§ **Goal**
Quote all of the data exactly as given. Skip every picture it contains.

§ **Dataset section**
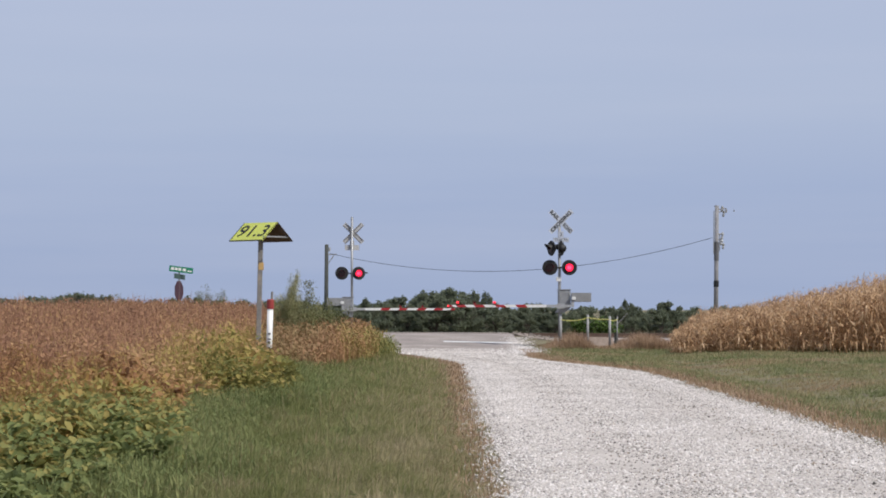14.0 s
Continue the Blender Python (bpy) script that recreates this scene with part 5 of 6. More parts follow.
def soybeans():
    sets = []
    px, py = scatter(30000, -24, -2.0, 15.5, 99, in_field)
    dens = np.where(py < 40, 1.0, np.where(py < 65, 0.8, 0.62))
    ok = rng.random(len(px)) < dens
    px, py = px[ok], py[ok]
    H = soy_height(px, py) * rng.choice([0.72, 0.85, 0.95, 1.04, 1.14], len(px)) * rng.uniform(0.9, 1.06, len(px))
    gz = land(px, py)
    per = np.where(py < 27, 112, np.where(py < 34, 88, np.where(py < 60, 28, 20)))
    idx = np.repeat(np.arange(len(px)), per)
    t = rng.uniform(0.12, 1.0, len(idx)) ** 0.75
    r = rng.uniform(0, 0.30, len(idx)) * (1.2 - 0.6 * t)
    a = rng.uniform(0, 2 * np.pi, len(idx))
    c = np.stack([px[idx] + r * np.cos(a), py[idx] + r * np.sin(a), gz[idx] + H[idx] * t], 1)
    deep = step(0.2, 1.4, field_edge(py[idx]) - px[idx])
    size = rng.uniform(0.032, 0.080, len(idx)) * (1 - 0.36 * deep) * (1 + 0.25 * (py[idx] > 55)) * (1 + 0.10 * step(27, 18, py[idx])) * (1 + 0.45 * np.exp(-((py[idx] - 40.2) / 2.6) ** 2) * (px[idx] > -4.6))
    # deep in the field the dry leaves hang curled and narrow
    curled = rng.random(len(idx)) < 0.65 * deep * step(19, 26, py[idx])
    near = (py[idx] < 50) & ~curled
    far = (py[idx] >= 50) & ~curled
    sets.append(leaf_cloud("leaf", c[near], size[near], None, up=0.0, droop=0.5, oval=True, long=1.6))
    sets.append(leaf_cloud("leaf", c[far], size[far], None, up=0.05, droop=0.6))
    sets.append(leaf_cloud("leaf", c[curled], size[curled] * 0.8, None, up=-0.7, droop=0.7, long=2.6, fold=0.5))
    # upright stems with pods, above the leaves
    n = len(px)
    inner = step(0.2, 1.2, field_edge(py) - px)
    for k in range(3):
        ok = rng.random(n) < 0.80 * inner + 0.08
        m = ok.sum()
        p = np.stack([px[ok] + rng.normal(0, 0.10, m), py[ok] + rng.normal(0, 0.10, m), gz[ok] + H[ok] * 0.45], 1)
        sets.append(blades(p, H[ok] * rng.uniform(0.40, 0.82, m), np.where(py[ok] < 50, 0.006, 0.010), 0.42, 0.35))
    v, f = join(sets)
    ob = mesh_from("soybean_field", v, f, SOY)
    ob.data.materials.append(SOY_RIPE)
    place = v[f[:, 0], 1] + 1.6 * np.sin(v[f[:, 0], 0] * 2.3) + 1.5 * np.sin(f[:, 0] * 0.7)
    ob.data.polygons.foreach_set("material_index", (place > 32.0).astype(np.int32))
    tagged(ob, "ripening soybean crop, rust brown with green and yellow at its edge", "crop field", kind="stuff")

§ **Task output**
14.0 s
Continue the Blender Python (bpy) script that recreates this scene with part 5 of 6. More parts follow.
def soybeans():
    sets = []
    px, py = scatter(30000, -24, -2.0, 15.5, 99, in_field)
    dens = np.where(py < 40, 1.0, np.where(py < 65, 0.8, 0.62))
    ok = rng.random(len(px)) < dens
    px, py = px[ok], py[ok]
    H = soy_height(px, py) * rng.choice([0.72, 0.85, 0.95, 1.04, 1.14], len(px)) * rng.uniform(0.9, 1.06, len(px))
    gz = land(px, py)
    per = np.where(py < 27, 112, np.where(py < 34, 88, np.where(py < 60, 28, 20)))
    idx = np.repeat(np.arange(len(px)), per)
    t = rng.uniform(0.12, 1.0, len(idx)) ** 0.75
    r = rng.uniform(0, 0.30, len(idx)) * (1.2 - 0.6 * t)
    a = rng.uniform(0, 2 * np.pi, len(idx))
    c = np.stack([px[idx] + r * np.cos(a), py[idx] + r * np.sin(a), gz[idx] + H[idx] * t], 1)
    deep = step(0.2, 1.4, field_edge(py[idx]) - px[idx])
    size = rng.uniform(0.032, 0.080, len(idx)) * (1 - 0.36 * deep) * (1 + 0.25 * (py[idx] > 55)) * (1 + 0.10 * step(27, 18, py[idx])) * (1 + 0.45 * np.exp(-((py[idx] - 40.2) / 2.6) ** 2) * (px[idx] > -4.6))
    # deep in the field the dry leaves hang curled and narrow
    curled = rng.random(len(idx)) < 0.65 * deep * step(19, 26, py[idx])
    near = (py[idx] < 50) & ~curled
    far = (py[idx] >= 50) & ~curled
    sets.append(leaf_cloud("leaf", c[near], size[near], None, up=0.0, droop=0.5, oval=True, long=1.6))
    sets.append(leaf_cloud("leaf", c[far], size[far], None, up=0.05, droop=0.6))
    sets.append(leaf_cloud("leaf", c[curled], size[curled] * 0.8, None, up=-0.7, droop=0.7, long=2.6, fold=0.5))
    # upright stems with pods, above the leaves
    n = len(px)
    inner = step(0.2, 1.2, field_edge(py) - px)
    for k in range(3):
        ok = rng.random(n) < 0.80 * inner + 0.08
        m = ok.sum()
        p = np.stack([px[ok] + rng.normal(0, 0.10, m), py[ok] + rng.normal(0, 0.10, m), gz[ok] + H[ok] * 0.45], 1)
        sets.append(blades(p, H[ok] * rng.uniform(0.40, 0.82, m), np.where(py[ok] < 50, 0.006, 0.010), 0.42, 0.35))
    v, f = join(sets)
    ob = mesh_from("soybean_field", v, f, SOY)
    ob.data.materials.append(SOY_RIPE)
    place = v[f[:, 0], 1] + 1.6 * np.sin(v[f[:, 0], 0] * 2.3) + 1.5 * np.sin(f[:, 0] * 0.7)
    ob.data.polygons.foreach_set("material_index", (place > 32.0).astype(np.int32))
    tagged(ob, "ripening soybean crop, rust brown with green and yellow at its edge", "crop field", kind="stuff")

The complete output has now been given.